== DESCRIPTION OF THE TASK ==
Leave out the pictures and transcribe everything else exactly.

== SOURCE EXCERPT ==
——————————

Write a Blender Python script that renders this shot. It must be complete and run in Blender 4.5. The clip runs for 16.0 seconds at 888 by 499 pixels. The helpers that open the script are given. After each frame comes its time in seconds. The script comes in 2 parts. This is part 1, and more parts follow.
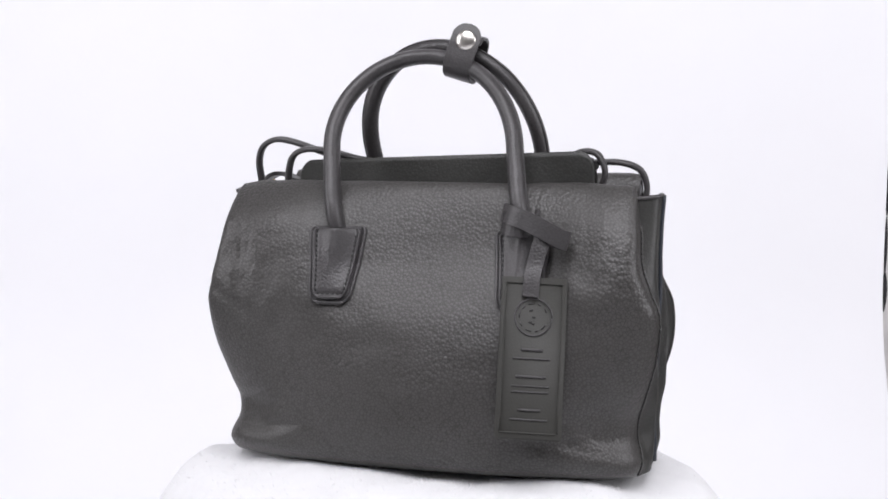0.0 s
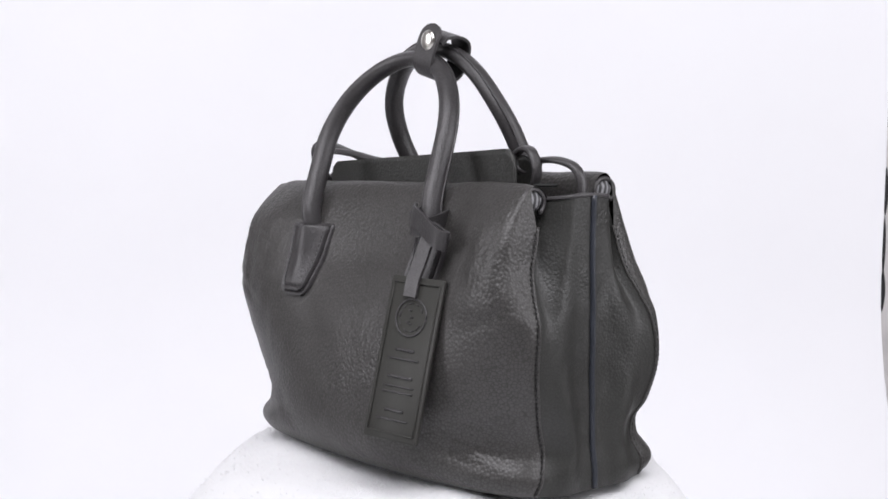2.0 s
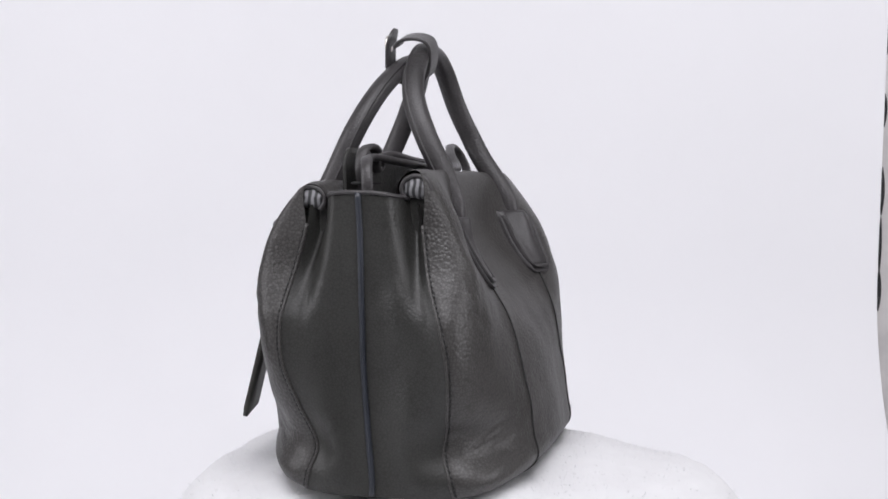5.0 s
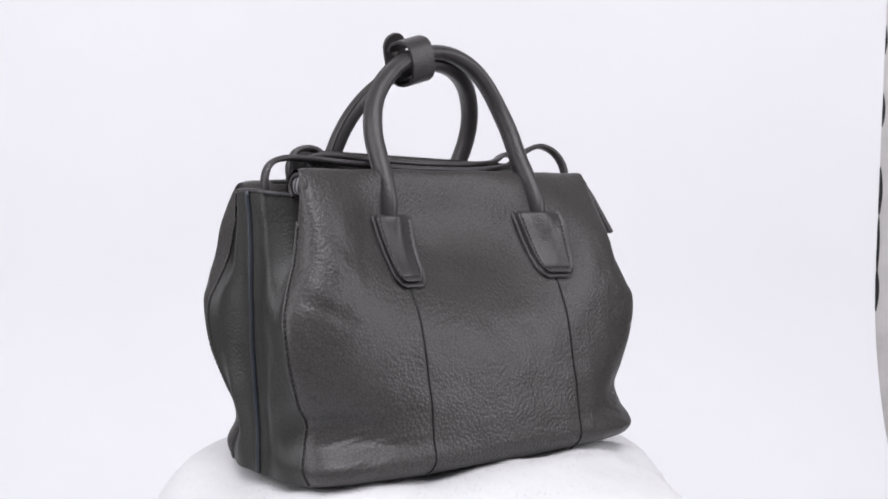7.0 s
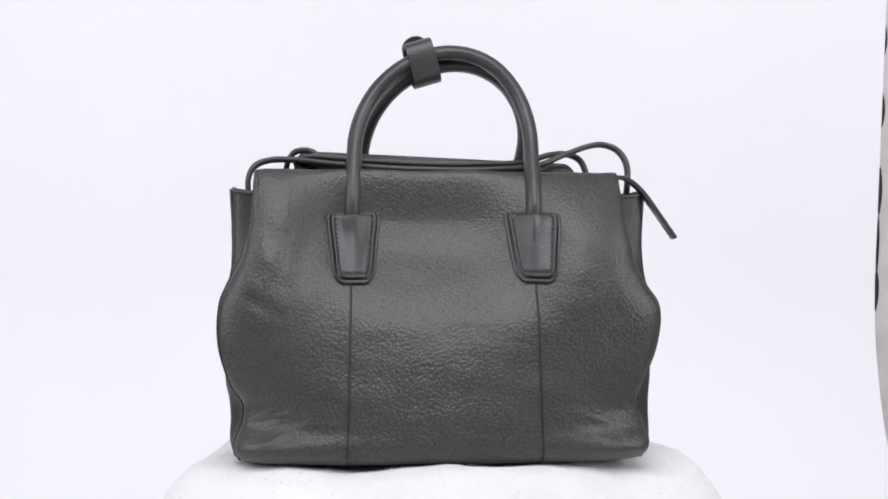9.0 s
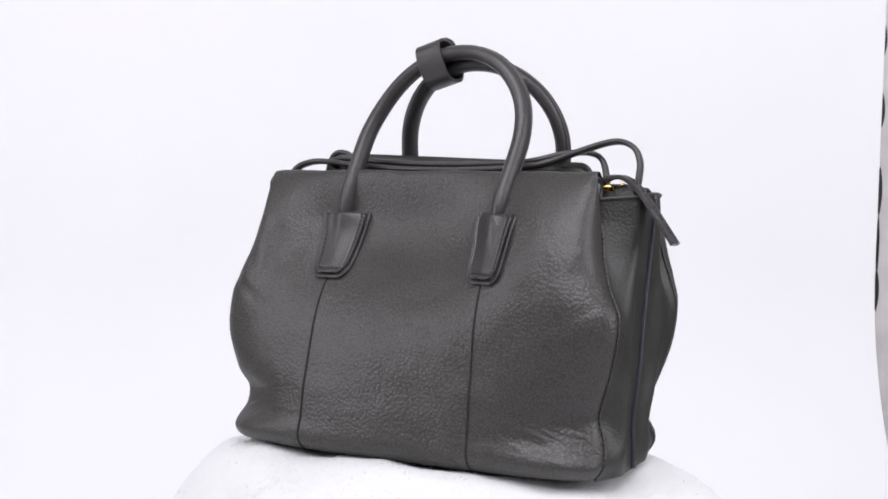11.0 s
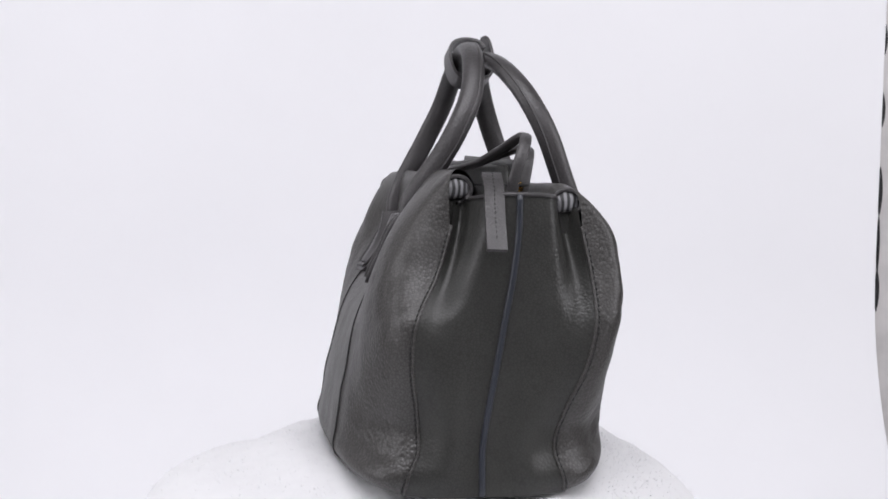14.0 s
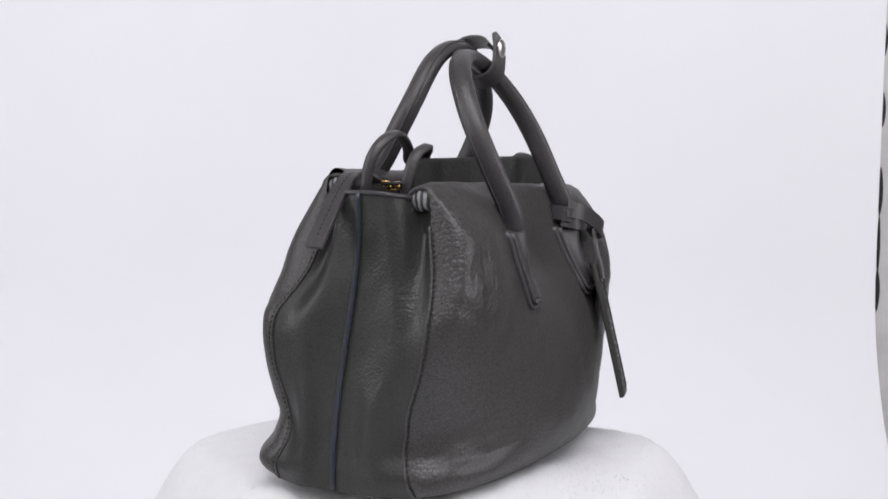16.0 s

——————————

== FINAL RESULT ==
Write a Blender Python script that renders this shot. It must be complete and run in Blender 4.5. The clip runs for 16.0 seconds at 888 by 499 pixels. The helpers that open the script are given. After each frame comes its time in seconds. The script comes in 2 parts. This is part 1, and more parts follow.
0.0 s
2.0 s
5.0 s
7.0 s
9.0 s
11.0 s
14.0 s
16.0 s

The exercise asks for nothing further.